Wednesday, May 03, 2006

Letting go

The remnants of my life lie around not quite ready to leave. The lone paper on the bulletin board, the soap and towel and half-eaten bag of chips, an empty plastic bag and keys that soon will be gone from my possession. No matter how many images or words or objects you take from a place you can never recreate that space entirely - the connections and memories so tied up with the physical and real. How can you put those things in a suitcase? I have dreamed the past few weeks about the program, the places, the people that have surrounded my life for the past several months but they have been small dreams, moments in sleep that are not dramatic enough for real memory the next day. Last night's only enduring memory is of writing on this very page, although the words I cannot remember, but it drove me out of bed this morning to put something down on paper - on screen.
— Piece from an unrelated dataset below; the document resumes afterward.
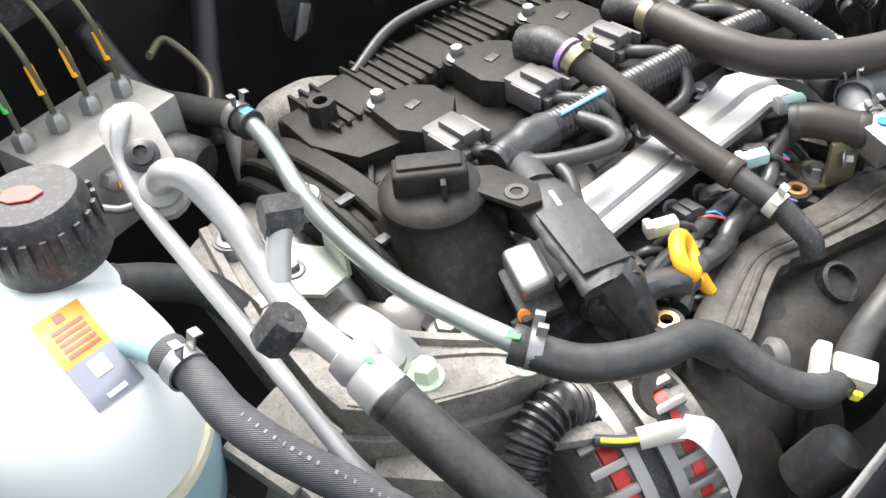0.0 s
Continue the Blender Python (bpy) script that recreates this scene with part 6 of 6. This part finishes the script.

I suppose this is perhaps the most enduring connection I will retain to this Philadelphia life for Flicked into the Void started in response to a need for expression, my loneliness, the perpetual wish that I could evoke feeling and image in words. It is utterly rooted in my experience here and would never have come about without it. The beauty of this page is that the html, the visual experience remains the same no matter where I am. This I can see anywhere in the world and be put right back into this chair at this moment. Like I never left.

[Note: I was in Washington D.C. for the weekend, and thus computer-limited.]